Another psychological concept—which Judith Olson calls "social facilitation"—holds that people tend to work better when surrounded by others who are working hard.
But Ellen Galinsky, president of the Families and Work Institute and a senior research advisor for the Society for Human Resource Management, said people can work harder even when not around others doing so.
"If you don't have commuting time, if you don't have chit-chat time in the office, telecommuters can work longer and harder. It all comes down to organizational leaders," Galinsky said. "Do they inspire teamwork? Do they inspire respect and support for all, whether they work at home or not? That's what makes the difference."
Remote Work Can Save Money, But Higher Morale Is Questionable
According to Gallup, 43 percent of U.S. employees work remotely all or some of the time.
The percentage of those in the finance, insurance and real estate industries who report working remotely at least some of the time rose 8 percentage points, to 47 percent, from 2012 to 2016. More than half of those in the transportation, computer, information systems and mathematics industries report working remotely at least some of the time.
Remote work is less common for those employed in community and social services, science, engineering and architecture, and in education and training.
There seems to be little question that companies save money—at least on the front end—when employees work remotely.
IBM realized that it could save a lot of money by allowing employees to work at home. The company shed more than 58 million square feet of office space, for a savings of nearly $2 billion. In 2009, the company noted that "40 percent of IBM's some 386,000 employees in 173 countries have no office at all."
According to Gallup's 2017 report, State of the American Workplace, and to research by 1 Million for Work Flexibility, a remote-work advocacy group:
- Remote workers can be 20 percent to 25 percent more productive than their onsite colleagues.
- Real estate costs for each onsite worker average $10,000 a year.
- Companies that ban remote work after having allowed it have seen up to a 60 percent increase in absenteeism.
- Millennials and Generation X members are more likely to sign on with companies that offer remote work.
But in March 2017, IBM announced that it wanted thousands of its workers back in physical offices again.

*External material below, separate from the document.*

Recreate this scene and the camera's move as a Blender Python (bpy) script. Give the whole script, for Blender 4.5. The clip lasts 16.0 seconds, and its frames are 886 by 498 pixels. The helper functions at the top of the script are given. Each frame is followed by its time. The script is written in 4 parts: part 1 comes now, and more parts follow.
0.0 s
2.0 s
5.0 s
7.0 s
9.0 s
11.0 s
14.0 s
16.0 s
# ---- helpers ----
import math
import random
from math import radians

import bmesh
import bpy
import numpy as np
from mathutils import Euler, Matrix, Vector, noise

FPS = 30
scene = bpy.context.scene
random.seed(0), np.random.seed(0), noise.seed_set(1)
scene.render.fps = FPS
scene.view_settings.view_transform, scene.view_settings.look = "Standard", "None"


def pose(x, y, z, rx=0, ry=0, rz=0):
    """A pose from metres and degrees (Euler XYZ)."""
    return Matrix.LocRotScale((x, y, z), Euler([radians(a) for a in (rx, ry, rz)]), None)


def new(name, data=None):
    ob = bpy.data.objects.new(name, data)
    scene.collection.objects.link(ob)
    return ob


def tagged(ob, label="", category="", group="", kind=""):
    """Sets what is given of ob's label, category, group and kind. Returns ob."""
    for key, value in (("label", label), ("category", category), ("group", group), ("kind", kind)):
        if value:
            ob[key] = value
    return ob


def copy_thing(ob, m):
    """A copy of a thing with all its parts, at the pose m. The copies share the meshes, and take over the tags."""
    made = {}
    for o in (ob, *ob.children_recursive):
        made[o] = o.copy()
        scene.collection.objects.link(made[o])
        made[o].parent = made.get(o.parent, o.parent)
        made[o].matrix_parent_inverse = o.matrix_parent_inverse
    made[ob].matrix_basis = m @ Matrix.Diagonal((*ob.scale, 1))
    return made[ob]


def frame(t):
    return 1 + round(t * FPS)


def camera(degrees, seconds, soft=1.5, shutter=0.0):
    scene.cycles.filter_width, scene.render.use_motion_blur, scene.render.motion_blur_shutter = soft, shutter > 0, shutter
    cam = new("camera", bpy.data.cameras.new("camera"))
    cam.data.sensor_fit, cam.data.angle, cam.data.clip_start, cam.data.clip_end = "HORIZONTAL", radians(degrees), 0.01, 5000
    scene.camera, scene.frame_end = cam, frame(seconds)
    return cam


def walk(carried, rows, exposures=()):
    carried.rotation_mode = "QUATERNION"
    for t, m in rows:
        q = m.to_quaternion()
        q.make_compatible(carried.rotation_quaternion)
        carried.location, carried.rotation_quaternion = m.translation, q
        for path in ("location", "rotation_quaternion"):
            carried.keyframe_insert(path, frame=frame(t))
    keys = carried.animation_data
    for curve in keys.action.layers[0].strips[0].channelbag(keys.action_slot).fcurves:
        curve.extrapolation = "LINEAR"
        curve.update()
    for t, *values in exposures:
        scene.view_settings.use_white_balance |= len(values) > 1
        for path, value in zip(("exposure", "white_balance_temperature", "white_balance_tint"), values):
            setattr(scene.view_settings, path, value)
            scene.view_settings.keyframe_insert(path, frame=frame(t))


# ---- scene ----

At the time, the company's profits had fallen, and news reports suggested that company leadership felt workers would be more productive if they all worked onsite.
"I can guess that it was [IBM's] own experience with working with people remotely that said that this is not working," Judith Olson said. "[Managers] may have realized how blind and invisible remote workers are. [Managers] don't know what's going on at the remote location—what work that person is doing or what distractions they may have to deal with. And the remote worker doesn't know what's going on with [a manager]."
And it's not always the case that remote workers are more engaged, have higher morale and stay in their jobs longer than those who work onsite.
A November 2018 Workplace Trends and Virgin Pulse survey, whose findings were published in the Harvard Business Review, found that two-thirds of employees who work remotely always or very often aren't engaged. Only 5 percent see themselves working at their companies for their entire careers, compared to 28 percent who never work remotely. Among the frustrations these remote workers noted were the lack of face time and deep relationships with work colleagues.